** begin **

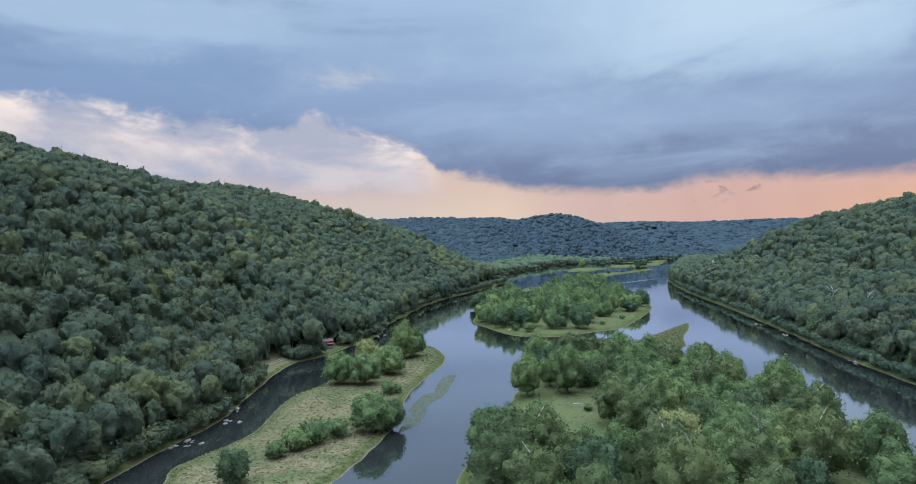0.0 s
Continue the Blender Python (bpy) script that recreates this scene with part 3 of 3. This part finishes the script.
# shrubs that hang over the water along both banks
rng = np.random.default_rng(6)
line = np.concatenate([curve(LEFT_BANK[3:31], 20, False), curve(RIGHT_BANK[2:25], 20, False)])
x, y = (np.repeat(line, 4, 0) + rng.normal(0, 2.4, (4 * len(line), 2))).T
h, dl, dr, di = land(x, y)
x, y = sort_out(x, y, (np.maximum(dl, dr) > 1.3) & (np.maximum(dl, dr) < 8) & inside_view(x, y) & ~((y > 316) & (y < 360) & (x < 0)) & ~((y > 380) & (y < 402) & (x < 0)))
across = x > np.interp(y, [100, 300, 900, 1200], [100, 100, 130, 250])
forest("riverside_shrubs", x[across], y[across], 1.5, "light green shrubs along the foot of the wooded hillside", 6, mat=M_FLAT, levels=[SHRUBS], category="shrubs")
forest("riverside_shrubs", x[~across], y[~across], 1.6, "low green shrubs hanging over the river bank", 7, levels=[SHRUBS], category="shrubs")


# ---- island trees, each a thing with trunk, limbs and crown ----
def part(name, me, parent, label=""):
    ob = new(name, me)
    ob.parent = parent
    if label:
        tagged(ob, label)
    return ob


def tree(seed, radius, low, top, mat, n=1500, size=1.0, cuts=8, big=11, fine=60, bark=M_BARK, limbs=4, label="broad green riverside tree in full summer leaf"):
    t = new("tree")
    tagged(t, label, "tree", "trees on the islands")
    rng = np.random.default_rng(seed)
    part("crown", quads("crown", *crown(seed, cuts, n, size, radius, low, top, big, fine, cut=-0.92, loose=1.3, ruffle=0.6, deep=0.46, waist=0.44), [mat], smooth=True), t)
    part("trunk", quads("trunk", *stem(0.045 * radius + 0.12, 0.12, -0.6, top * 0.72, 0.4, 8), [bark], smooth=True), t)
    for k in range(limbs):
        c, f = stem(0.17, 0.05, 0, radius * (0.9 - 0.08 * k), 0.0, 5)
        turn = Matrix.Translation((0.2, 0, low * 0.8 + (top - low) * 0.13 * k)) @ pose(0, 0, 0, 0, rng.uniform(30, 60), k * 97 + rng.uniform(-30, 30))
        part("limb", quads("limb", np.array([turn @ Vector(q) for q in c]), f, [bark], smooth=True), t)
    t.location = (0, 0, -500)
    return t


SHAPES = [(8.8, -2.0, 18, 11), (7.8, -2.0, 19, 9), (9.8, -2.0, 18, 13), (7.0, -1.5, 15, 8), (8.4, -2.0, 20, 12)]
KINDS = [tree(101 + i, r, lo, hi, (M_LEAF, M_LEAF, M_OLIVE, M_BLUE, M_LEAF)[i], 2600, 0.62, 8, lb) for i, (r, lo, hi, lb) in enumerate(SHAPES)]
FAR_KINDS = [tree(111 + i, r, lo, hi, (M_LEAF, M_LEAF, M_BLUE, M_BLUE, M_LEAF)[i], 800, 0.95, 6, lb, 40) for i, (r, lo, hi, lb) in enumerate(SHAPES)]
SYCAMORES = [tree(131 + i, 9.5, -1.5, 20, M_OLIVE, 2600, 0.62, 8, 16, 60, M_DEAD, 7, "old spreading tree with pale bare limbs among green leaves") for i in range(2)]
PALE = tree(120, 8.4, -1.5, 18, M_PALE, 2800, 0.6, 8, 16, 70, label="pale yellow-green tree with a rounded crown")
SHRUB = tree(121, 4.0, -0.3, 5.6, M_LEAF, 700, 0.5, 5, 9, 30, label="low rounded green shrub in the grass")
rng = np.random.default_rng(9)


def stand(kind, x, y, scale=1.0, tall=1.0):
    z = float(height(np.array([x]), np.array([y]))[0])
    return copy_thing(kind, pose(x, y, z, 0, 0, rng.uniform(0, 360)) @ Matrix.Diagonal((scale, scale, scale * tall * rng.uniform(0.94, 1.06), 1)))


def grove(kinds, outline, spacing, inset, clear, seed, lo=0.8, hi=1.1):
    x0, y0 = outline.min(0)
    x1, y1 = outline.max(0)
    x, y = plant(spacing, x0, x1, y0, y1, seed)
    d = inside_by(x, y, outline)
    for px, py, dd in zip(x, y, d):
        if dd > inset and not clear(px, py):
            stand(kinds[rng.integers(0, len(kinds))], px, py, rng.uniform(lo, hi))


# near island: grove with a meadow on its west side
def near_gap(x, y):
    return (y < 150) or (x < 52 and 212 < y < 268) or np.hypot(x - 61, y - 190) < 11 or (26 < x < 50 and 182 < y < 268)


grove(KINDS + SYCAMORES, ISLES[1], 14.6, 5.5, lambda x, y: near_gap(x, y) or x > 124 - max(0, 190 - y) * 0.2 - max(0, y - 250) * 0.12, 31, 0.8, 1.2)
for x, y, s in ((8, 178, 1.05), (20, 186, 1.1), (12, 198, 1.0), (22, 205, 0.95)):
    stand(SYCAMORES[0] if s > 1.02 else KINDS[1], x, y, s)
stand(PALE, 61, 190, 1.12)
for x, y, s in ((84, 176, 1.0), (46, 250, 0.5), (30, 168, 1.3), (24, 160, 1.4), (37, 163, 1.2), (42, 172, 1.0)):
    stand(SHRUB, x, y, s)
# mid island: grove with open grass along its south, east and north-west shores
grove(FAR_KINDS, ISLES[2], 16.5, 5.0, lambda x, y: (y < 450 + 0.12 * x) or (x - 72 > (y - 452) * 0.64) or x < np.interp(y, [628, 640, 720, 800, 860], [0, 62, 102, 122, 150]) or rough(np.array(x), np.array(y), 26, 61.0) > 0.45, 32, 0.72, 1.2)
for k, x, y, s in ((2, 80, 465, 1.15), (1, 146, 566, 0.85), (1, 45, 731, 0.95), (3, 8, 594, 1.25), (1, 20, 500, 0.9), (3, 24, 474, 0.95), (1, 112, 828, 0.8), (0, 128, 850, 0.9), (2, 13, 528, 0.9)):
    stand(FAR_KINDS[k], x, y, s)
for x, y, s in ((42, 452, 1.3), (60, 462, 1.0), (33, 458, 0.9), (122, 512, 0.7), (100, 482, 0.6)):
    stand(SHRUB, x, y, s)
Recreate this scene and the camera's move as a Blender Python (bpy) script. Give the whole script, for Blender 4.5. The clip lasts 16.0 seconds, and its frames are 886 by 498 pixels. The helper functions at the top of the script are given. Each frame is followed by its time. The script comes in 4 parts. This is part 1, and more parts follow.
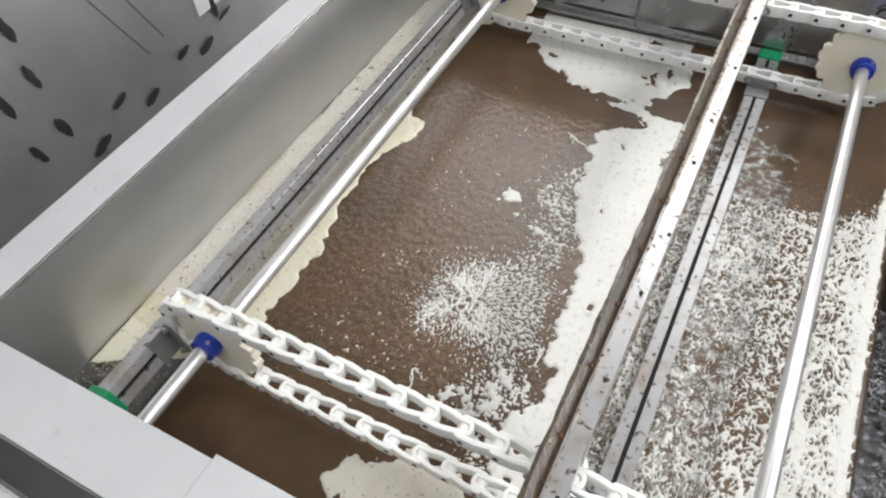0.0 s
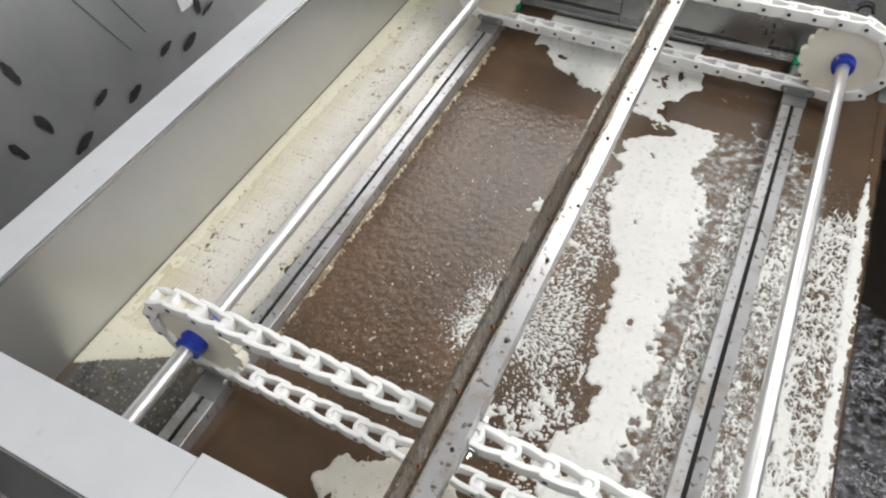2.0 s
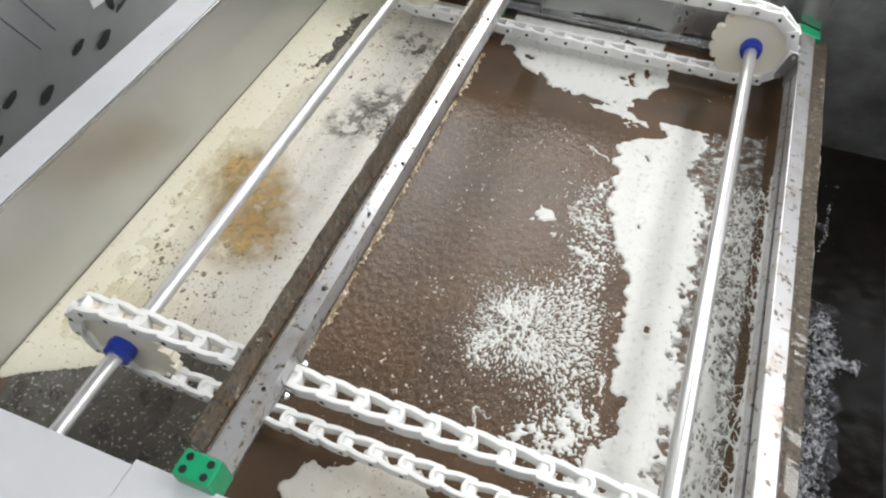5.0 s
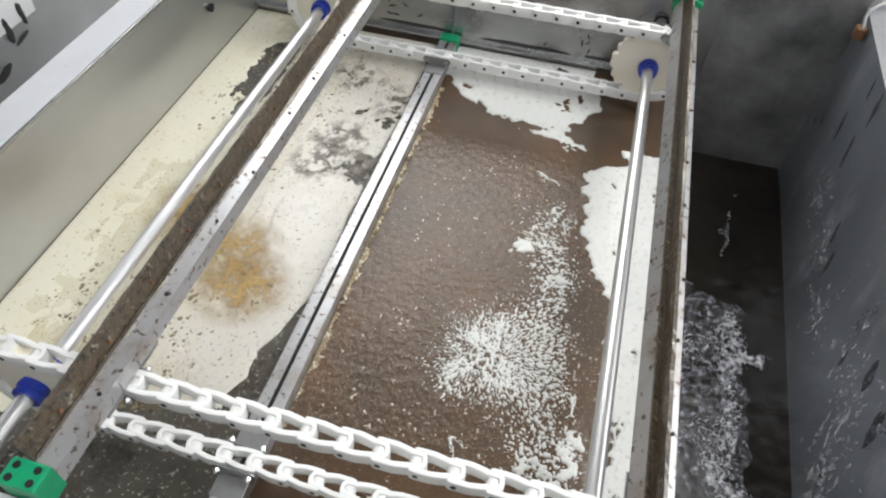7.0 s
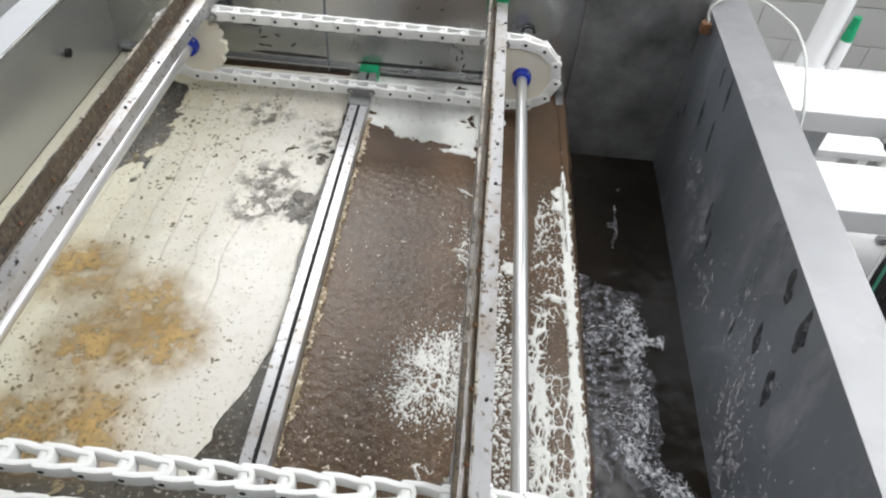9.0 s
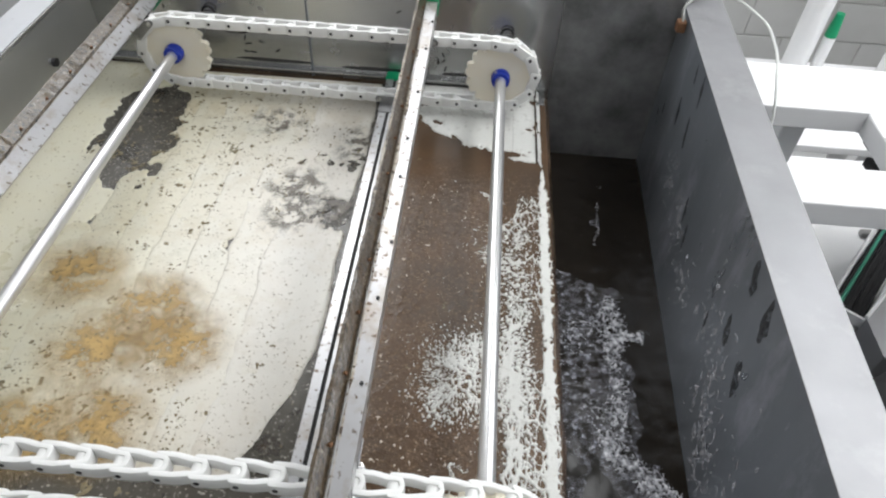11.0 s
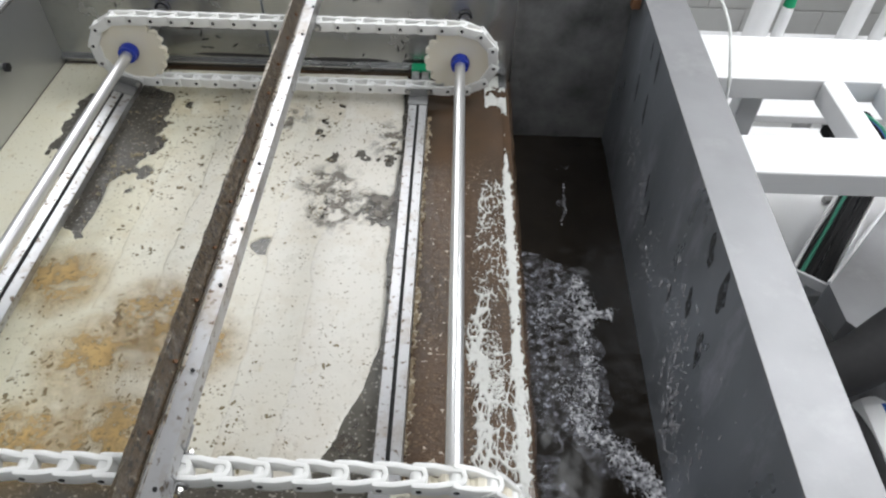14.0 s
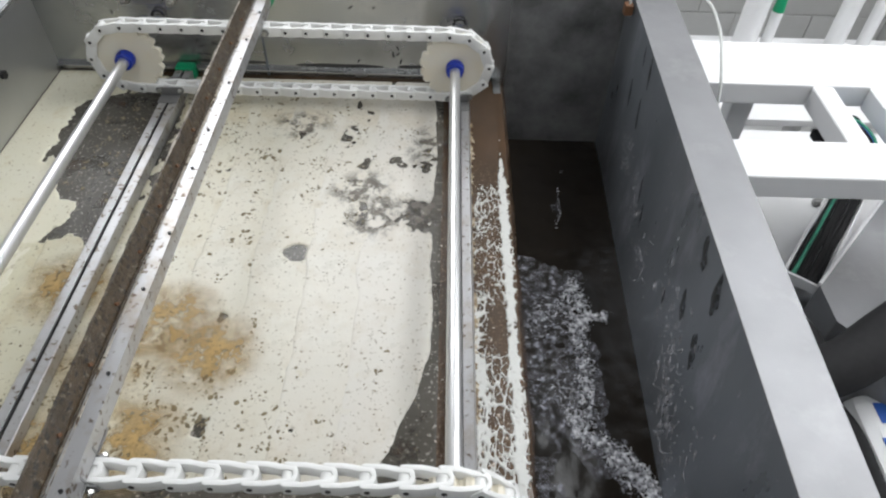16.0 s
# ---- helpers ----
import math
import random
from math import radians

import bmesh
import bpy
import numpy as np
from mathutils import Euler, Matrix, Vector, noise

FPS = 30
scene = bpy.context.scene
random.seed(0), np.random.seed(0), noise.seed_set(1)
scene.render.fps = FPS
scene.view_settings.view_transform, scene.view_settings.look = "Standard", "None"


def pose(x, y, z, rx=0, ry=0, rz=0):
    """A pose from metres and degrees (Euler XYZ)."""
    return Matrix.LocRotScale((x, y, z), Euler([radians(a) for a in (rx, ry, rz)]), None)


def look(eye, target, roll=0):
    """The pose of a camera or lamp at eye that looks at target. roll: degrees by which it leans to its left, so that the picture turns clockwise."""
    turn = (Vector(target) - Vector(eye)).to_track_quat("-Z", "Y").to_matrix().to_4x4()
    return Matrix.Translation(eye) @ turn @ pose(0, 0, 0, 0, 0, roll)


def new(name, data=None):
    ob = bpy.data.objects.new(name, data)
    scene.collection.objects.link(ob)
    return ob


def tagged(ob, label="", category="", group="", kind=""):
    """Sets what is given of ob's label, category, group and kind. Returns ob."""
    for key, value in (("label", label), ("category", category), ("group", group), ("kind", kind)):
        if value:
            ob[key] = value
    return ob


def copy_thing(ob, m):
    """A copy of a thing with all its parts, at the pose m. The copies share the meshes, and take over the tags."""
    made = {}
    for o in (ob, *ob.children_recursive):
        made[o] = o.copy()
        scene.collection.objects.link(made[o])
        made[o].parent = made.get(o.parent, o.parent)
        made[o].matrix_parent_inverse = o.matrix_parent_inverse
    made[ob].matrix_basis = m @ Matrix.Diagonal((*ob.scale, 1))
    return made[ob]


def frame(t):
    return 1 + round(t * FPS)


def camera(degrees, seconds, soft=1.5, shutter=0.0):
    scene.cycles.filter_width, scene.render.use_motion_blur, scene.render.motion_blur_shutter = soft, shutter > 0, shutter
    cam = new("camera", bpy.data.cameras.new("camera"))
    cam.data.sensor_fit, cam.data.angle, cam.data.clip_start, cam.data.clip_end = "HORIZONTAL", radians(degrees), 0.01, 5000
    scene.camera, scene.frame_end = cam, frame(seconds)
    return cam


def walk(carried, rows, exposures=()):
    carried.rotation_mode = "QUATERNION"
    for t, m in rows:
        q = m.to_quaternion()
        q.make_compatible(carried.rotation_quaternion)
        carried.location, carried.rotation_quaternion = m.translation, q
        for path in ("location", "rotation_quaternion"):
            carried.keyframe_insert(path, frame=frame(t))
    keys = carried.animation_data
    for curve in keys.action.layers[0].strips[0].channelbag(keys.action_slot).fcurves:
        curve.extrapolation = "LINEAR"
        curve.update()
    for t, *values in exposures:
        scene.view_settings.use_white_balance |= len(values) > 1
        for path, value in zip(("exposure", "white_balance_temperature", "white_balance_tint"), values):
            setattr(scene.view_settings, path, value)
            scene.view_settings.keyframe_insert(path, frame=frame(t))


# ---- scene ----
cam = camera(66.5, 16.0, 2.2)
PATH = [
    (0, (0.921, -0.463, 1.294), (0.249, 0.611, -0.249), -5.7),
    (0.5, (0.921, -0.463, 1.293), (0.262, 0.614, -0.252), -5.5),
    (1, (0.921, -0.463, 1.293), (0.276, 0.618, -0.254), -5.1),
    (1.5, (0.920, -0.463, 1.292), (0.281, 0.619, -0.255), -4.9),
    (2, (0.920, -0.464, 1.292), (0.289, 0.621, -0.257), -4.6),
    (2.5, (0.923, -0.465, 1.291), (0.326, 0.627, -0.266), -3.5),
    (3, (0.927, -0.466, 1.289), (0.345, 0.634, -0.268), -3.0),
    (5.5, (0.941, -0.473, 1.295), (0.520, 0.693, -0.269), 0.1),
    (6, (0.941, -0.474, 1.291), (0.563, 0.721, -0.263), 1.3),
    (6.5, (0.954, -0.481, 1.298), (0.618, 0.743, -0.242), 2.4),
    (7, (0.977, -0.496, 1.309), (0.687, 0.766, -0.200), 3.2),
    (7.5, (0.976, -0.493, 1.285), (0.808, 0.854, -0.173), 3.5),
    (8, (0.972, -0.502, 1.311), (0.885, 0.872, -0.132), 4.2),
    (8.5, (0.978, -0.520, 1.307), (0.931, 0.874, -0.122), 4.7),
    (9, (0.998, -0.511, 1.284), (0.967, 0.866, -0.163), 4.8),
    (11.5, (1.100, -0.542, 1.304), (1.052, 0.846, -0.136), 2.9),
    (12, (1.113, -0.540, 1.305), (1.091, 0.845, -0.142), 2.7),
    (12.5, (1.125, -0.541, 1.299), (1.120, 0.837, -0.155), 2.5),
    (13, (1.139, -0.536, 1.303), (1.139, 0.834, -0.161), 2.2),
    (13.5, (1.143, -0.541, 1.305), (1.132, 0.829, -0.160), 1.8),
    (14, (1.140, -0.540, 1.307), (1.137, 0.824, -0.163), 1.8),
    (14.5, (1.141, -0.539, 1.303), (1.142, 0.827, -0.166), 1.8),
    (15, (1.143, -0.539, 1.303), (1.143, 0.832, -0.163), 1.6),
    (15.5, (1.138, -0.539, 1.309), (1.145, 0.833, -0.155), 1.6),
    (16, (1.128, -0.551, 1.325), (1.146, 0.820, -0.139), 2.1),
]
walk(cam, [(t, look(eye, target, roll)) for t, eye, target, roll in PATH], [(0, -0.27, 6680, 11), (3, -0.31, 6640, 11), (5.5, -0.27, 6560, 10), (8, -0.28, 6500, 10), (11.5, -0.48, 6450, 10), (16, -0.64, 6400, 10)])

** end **

# YOUR TASK
Go back over the listing above and copy exactly the lines that begin at the line with "import bmesh" and stop after the line with "of a camera"; leave out every other line.

# SOLUTION FOR THIS TASK
import bmesh
import bpy
import numpy as np
from mathutils import Euler, Matrix, Vector, noise

FPS = 30
scene = bpy.context.scene
random.seed(0), np.random.seed(0), noise.seed_set(1)
scene.render.fps = FPS
scene.view_settings.view_transform, scene.view_settings.look = "Standard", "None"


def pose(x, y, z, rx=0, ry=0, rz=0):
    """A pose from metres and degrees (Euler XYZ)."""
    return Matrix.LocRotScale((x, y, z), Euler([radians(a) for a in (rx, ry, rz)]), None)


def look(eye, target, roll=0):
    """The pose of a camera or lamp at eye that looks at target. roll: degrees by which it leans to its left, so that the picture turns clockwise."""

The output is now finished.